その後、昨年7月に行われた福島復興視察交流ツアーに参加された組合員から報告があり、当日の様子を写真とともに紹介していただき、そのときに感じたことを語っていただきました。

ツアーの報告を真剣に聞く参加者の様子
浪江町にある東日本大震災慰霊碑の視察をした際には、「15mを超える大津波のあとに原発事故が発生し、翌日から予定していた救助の予定が延期されてしまったと知り、救助関係者は非常に無念だっただろう」と現地で思いを馳せたことを話されました。
ツアーに参加したことで、福島の問題を「自分ごととしてどう”備える”か」「我がこととしてどう”伝える”か」を考えるきっかけになったと報告を締めくくられました。
とやま生協は、被災された方々の”忘れないで”という想いを受け止め、これからも福島に寄り添い続けます。
参加人数 48名
参加者の感想
- 宍戸さん、佐藤さん、佐々木さんがお元気で、富山に来ていただき、うれしさと感謝でいっぱいです。お話を聞き、胸が熱くなりました。そして、福島の被災された方々の心のキズや、福島に関連ある全ての方々のつらさを思うと、涙が出ました。いつまでも、何か元気になっていただける支援をしていきたいと思いました。
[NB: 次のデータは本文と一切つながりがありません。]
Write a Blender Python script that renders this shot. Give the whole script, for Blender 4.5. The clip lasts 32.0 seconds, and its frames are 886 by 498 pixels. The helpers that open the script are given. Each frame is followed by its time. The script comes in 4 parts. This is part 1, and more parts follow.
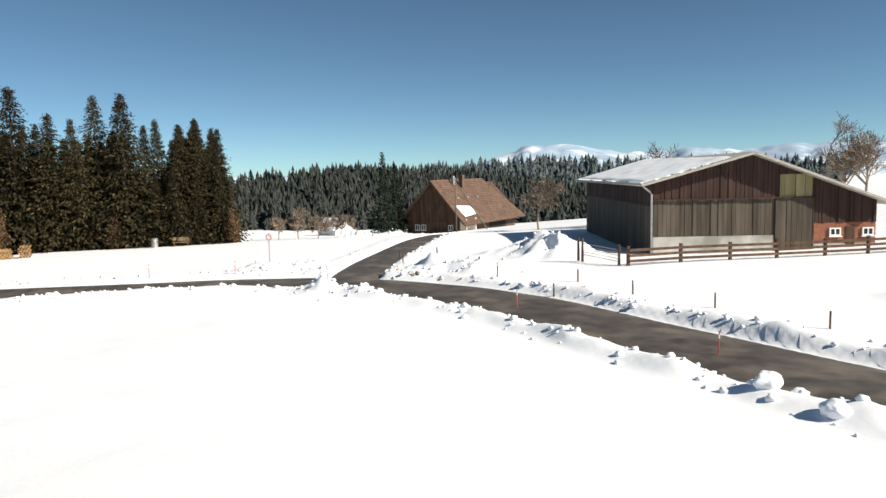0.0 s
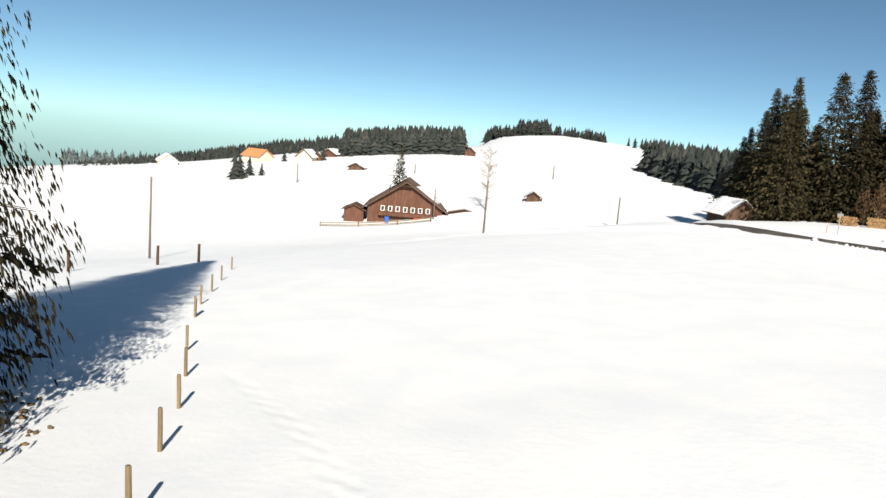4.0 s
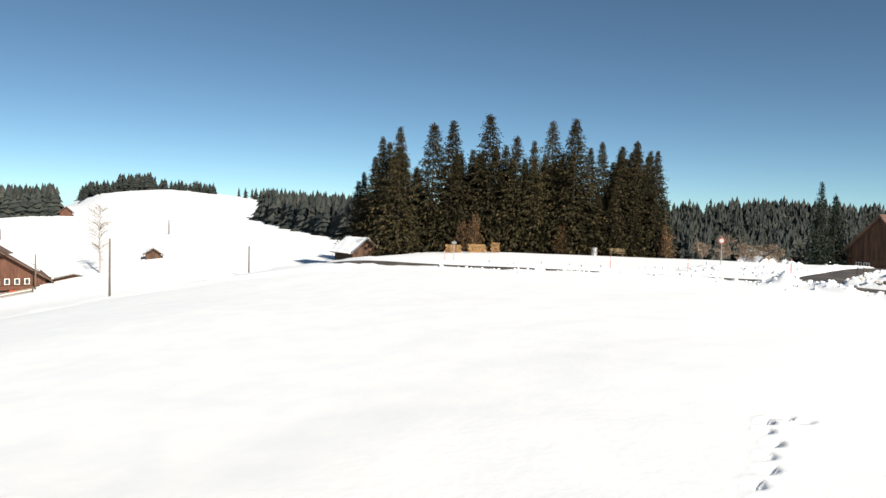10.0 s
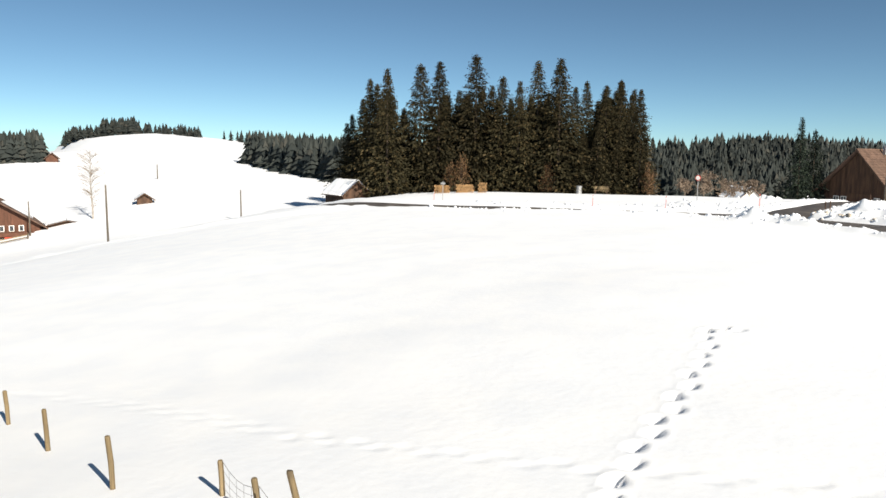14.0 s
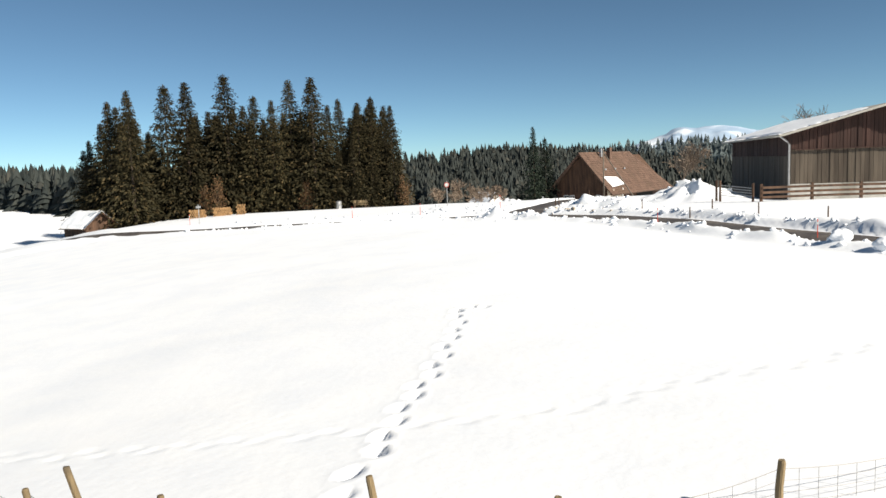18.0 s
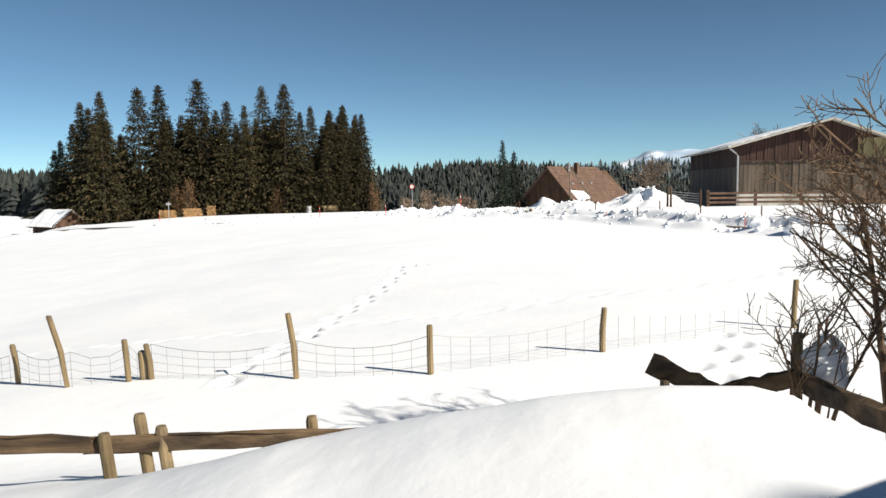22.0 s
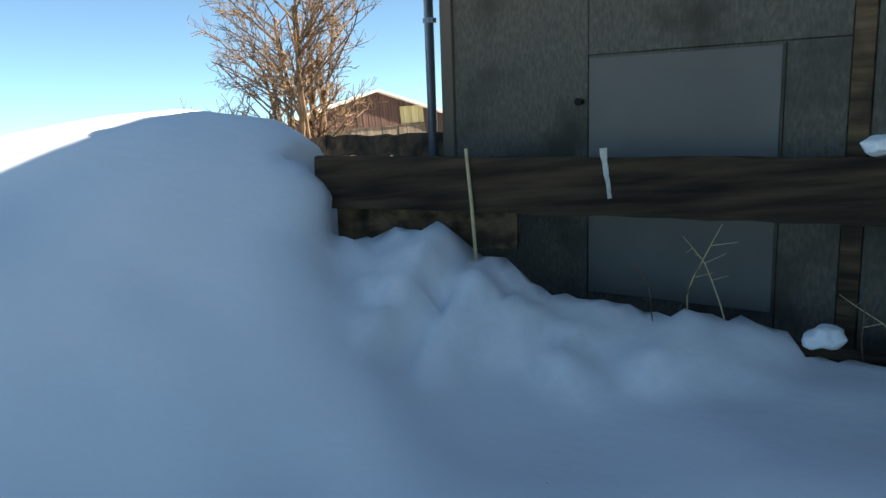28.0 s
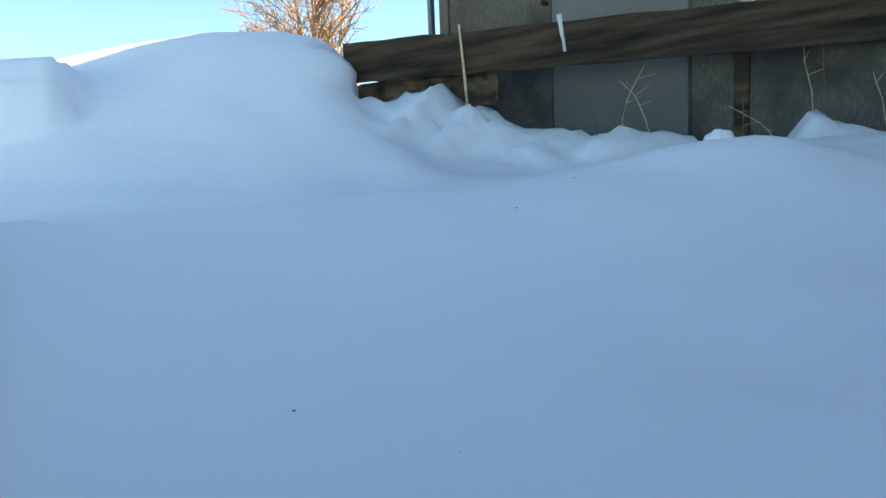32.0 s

- こちらに来て良かったと思いました。富山に居ると報道されなくなると忘れがちになります。常日頃から福島そして能登のことを思いながら生活していきたいと感じました。周りの人達とも話に出して忘れずにいたいと感じました。
- 住み慣れた地域から離れて仮設住宅や避難場所での生活、慣れない生活での不眠、睡眠導入剤を使用して眠ることの辛さを聞き、何気なく過ごしている毎日、平穏な日々がどれだけぜいたくな事かと思いました。
- すっかり忘れかけて来た昨今、こんな機会を持てたことは、大変有意義なことと思います。特に福島は原発という事故が起き、生活が一変したことに…多くの方に再び学びかえしてもらいたいと思います。